The –ip-address or –name must be supplied for all commands except –discover. Again, being new to Python, it could be better, errors are not handled well for invalid IP or URI. This script requires Python and the SoCo library installed.

Back to LIRC

Now that we have a working control of the speaker for the command line, LIRC/irexec can now be set up to issue the necessary commands.

4 unused remote buttons must be selected and identified. Since my play, pause, next, previous buttons were already being used by Kodi, I needed to pick other buttons. Since I’m using a programmable URC remote, any code can be assigned to the physical remote buttons.

In a terminal, run the command irw. Press buttons on the remote, irw will print out the LIRC button names. If it does not, LIRC may not be configured correctly. These names will be needed by irexec.

I chose the following buttons:

Remote Button "Audio", LIRC name "KEY_LANGUAGE"
Remote Button "My Radio, LIRC name "KEY_RADIO"
Remote Button "Print", LIRC name "KEY_PRINT"
Remote Button "Subtitle". LIRC name "KEY_TITLE"

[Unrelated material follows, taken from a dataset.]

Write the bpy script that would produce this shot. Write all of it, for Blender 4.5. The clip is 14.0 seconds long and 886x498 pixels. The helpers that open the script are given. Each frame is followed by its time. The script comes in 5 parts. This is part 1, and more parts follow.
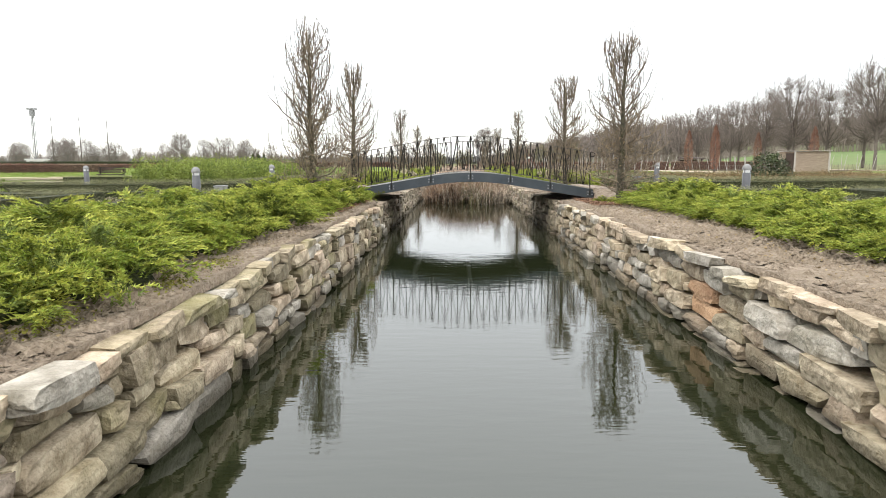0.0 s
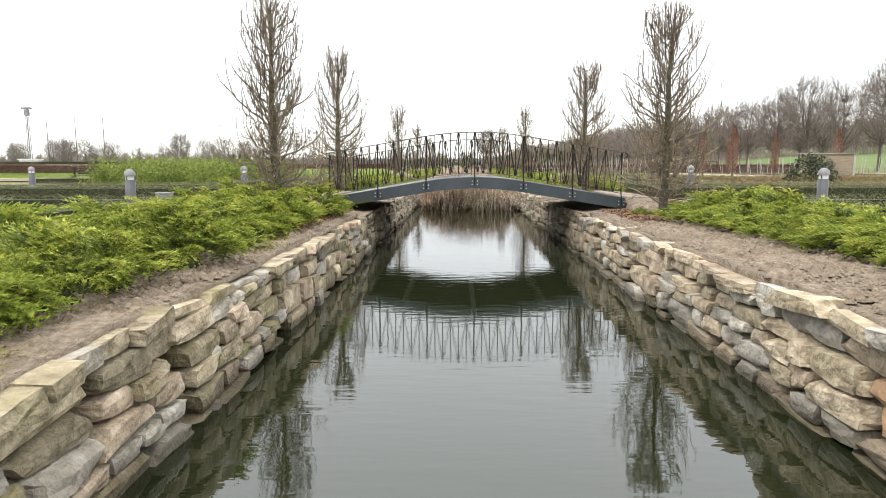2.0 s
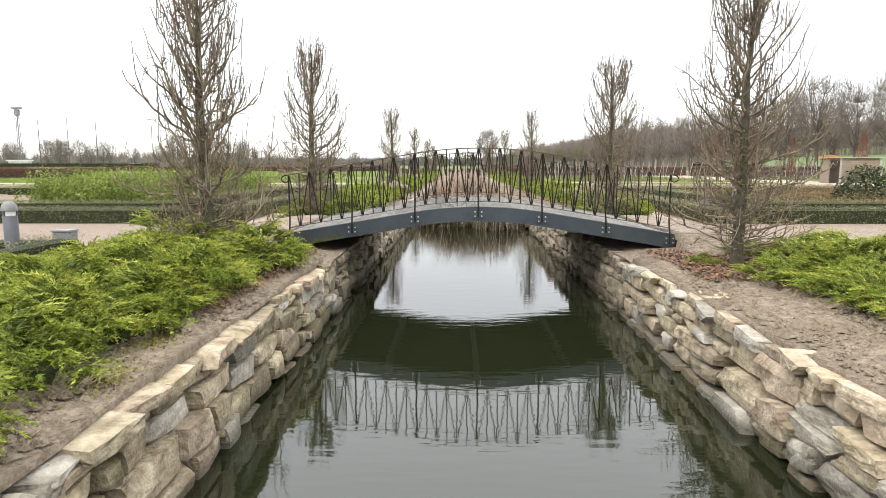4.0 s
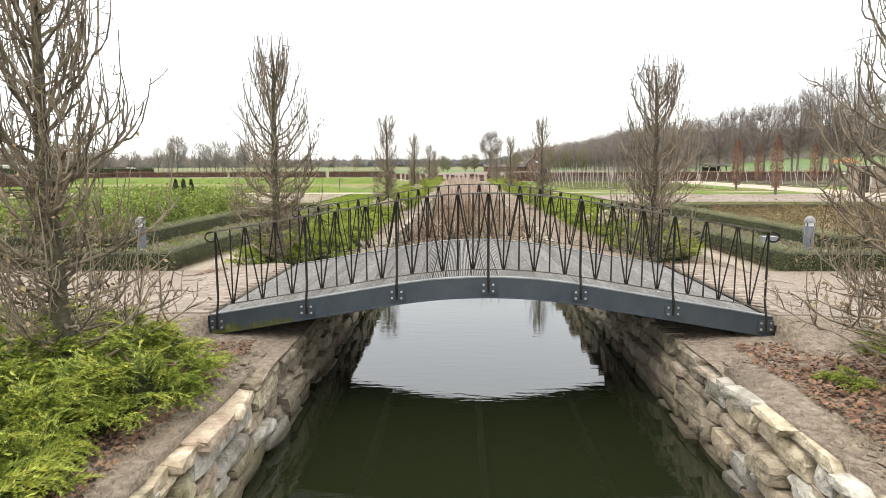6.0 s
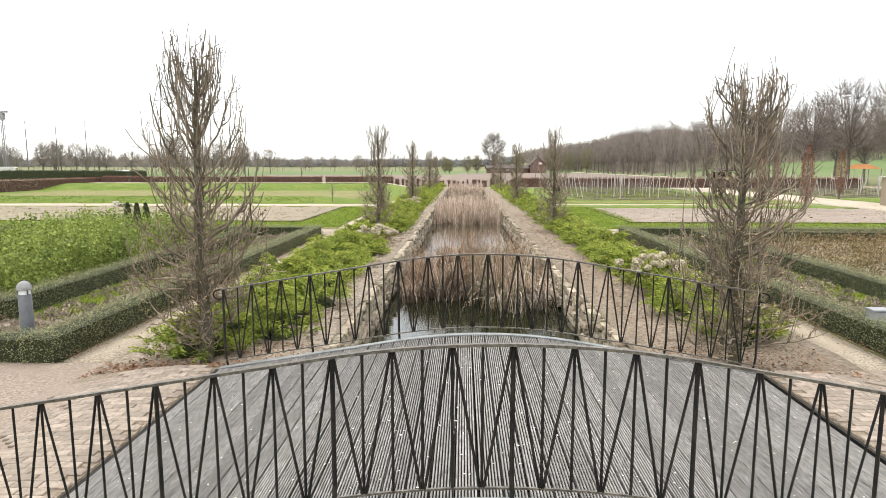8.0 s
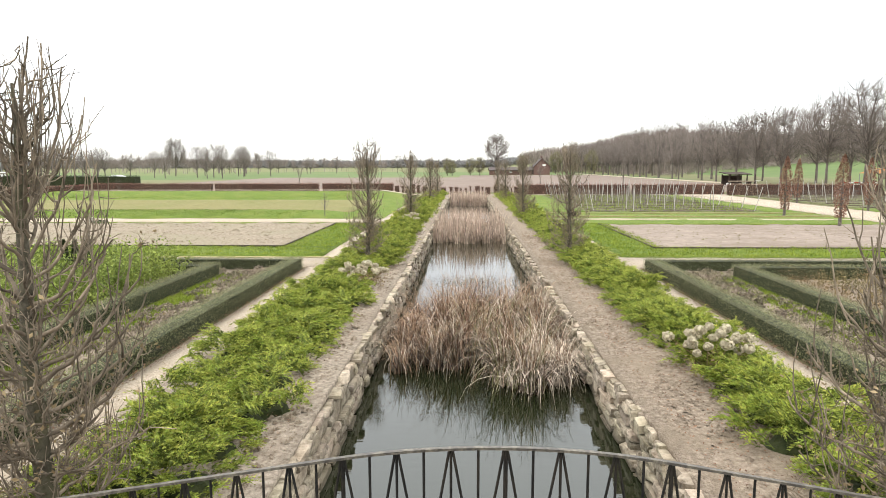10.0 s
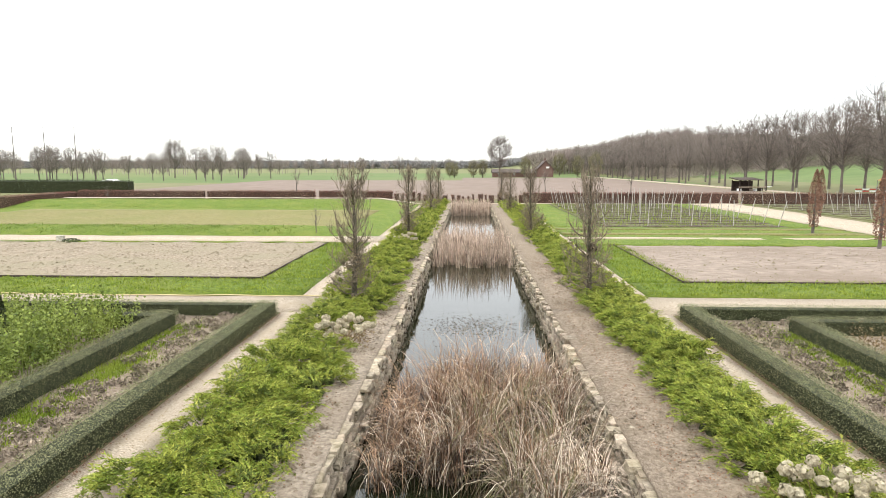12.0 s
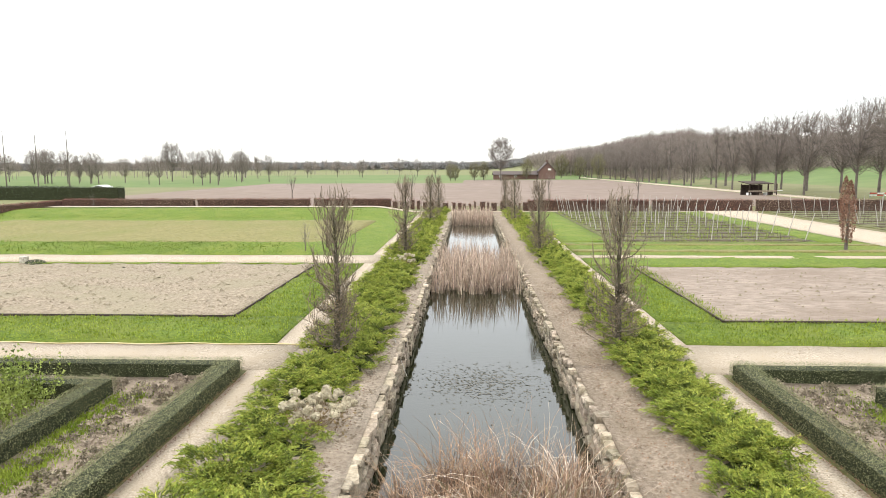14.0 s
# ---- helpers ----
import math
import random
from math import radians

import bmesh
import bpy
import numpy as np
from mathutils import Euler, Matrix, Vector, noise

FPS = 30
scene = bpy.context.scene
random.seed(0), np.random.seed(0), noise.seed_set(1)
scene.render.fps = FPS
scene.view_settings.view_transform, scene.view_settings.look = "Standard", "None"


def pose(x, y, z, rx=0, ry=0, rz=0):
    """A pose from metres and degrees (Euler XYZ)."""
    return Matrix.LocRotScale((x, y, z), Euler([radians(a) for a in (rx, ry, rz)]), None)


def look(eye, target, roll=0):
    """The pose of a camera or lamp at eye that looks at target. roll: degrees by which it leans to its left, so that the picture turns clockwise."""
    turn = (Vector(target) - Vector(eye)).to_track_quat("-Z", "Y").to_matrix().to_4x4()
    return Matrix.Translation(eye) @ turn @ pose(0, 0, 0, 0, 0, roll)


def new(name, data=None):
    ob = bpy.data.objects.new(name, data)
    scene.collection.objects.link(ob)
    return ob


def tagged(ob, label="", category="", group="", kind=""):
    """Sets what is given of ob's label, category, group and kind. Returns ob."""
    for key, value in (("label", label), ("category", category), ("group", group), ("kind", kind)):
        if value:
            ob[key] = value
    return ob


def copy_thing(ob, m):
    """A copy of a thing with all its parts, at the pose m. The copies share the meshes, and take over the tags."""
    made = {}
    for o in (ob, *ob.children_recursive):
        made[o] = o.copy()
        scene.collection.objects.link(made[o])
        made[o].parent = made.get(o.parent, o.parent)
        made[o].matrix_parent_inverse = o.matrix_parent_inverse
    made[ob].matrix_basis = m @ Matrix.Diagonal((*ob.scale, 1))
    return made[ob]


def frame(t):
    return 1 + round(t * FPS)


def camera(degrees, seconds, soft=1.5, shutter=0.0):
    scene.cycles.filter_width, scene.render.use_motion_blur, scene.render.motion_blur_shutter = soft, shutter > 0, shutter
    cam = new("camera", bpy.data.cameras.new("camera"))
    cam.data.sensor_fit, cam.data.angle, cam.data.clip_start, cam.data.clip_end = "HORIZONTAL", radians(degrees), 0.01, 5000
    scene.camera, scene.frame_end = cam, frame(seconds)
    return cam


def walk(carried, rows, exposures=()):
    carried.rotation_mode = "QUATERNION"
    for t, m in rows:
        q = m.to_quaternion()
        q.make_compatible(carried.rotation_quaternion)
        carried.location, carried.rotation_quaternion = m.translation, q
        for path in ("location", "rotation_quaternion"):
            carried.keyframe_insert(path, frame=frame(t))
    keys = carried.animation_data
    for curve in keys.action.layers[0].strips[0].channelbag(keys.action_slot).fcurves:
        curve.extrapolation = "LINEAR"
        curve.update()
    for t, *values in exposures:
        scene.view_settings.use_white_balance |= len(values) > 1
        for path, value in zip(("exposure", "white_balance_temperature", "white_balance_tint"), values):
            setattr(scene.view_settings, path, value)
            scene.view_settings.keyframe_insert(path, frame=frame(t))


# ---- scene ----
cam = camera(70.7, 14.0, soft=0.85)
PATH = [
    (0, (-0.379, -15.86, 1.684), (-0.42, -13.878, 1.418), -0.3),
    (0.5, (-0.379, -15.236, 1.671), (-0.422, -13.255, 1.403), -0.3),
    (1, (-0.367, -14.491, 1.668), (-0.411, -12.51, 1.401), -0.2),
    (1.5, (-0.354, -13.738, 1.681), (-0.4, -11.756, 1.417), -0.1),
    (2, (-0.342, -12.914, 1.706), (-0.39, -10.932, 1.445), -0.1),
    (2.5, (-0.324, -12.168, 1.77), (-0.375, -10.186, 1.506), -0.1),
    (3, (-0.322, -11.361, 1.868), (-0.371, -9.379, 1.604), -0.1),
    (3.2, (-0.33, -11.045, 1.912), (-0.376, -9.063, 1.65), -0.1),
    (5.5, (-0.282, -7.534, 2.559), (-0.34, -5.552, 2.293), -0.1),
    (6, (-0.296, -6.708, 2.684), (-0.354, -4.726, 2.424), -0.2),
    (6.5, (-0.269, -5.901, 2.86), (-0.329, -3.919, 2.597), -0.1),
    (7, (-0.245, -5.004, 3.029), (-0.308, -3.022, 2.767), 0.0),
    (7.5, (-0.282, -4.179, 3.176), (-0.345, -2.197, 2.916), -0.1),
    (8, (-0.278, -3.281, 3.368), (-0.342, -1.299, 3.107), -0.0),
    (8.5, (-0.243, -2.484, 3.534), (-0.311, -0.502, 3.273), 0.2),
    (9, (-0.24, -1.61, 3.707), (-0.309, 0.372, 3.447), -0.0),
    (11.5, (-0.255, 2.302, 4.703), (-0.332, 4.283, 4.441), -0.1),
    (12, (-0.258, 3.168, 4.885), (-0.339, 5.149, 4.625), 0.0),
    (12.5, (-0.292, 3.977, 5.065), (-0.374, 5.959, 4.804), -0.0),
    (13, (-0.322, 4.815, 5.24), (-0.404, 6.796, 4.978), -0.0),
    (13.5, (-0.346, 5.582, 5.403), (-0.428, 7.564, 5.142), -0.1),
    (14, (-0.362, 6.365, 5.509), (-0.446, 8.347, 5.251), -0.2),
]
walk(cam, [(t, look(eye, target, roll)) for t, eye, target, roll in PATH])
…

With buttons identified, it’s just a matter of telling irexec what to do when they’re pressed. This is done via the irexec.lircrc  configuration file. It is located in /etc/lirc.

Here’s my irexec.lircrc:

begin
prog = irexec
button = KEY_LANGUAGE
config = /usr/local/bin/sonos --name=Theater --previous
end

begin
prog = irexec
button = KEY_RADIO
config = /usr/local/bin/sonos --name=Theater --next
end

begin
prog = irexec
button = KEY_PRINT
config = /usr/local/bin/sonos --name=Theater --play
end

begin
prog = irexec
button = KEY_TITLE
config = /usr/local/bin/sonos --name=Theater --pause
end

Its format is simple, set button equal to the LIRC button found by irw, set config to the program to execute. The irexe daemon needs to be restarted after modifying this file:

service irexec restart

At this point, the remote should now control Sonos. The sonos.py script is located in /usr/local/bin with a symbolic link from sonos to it.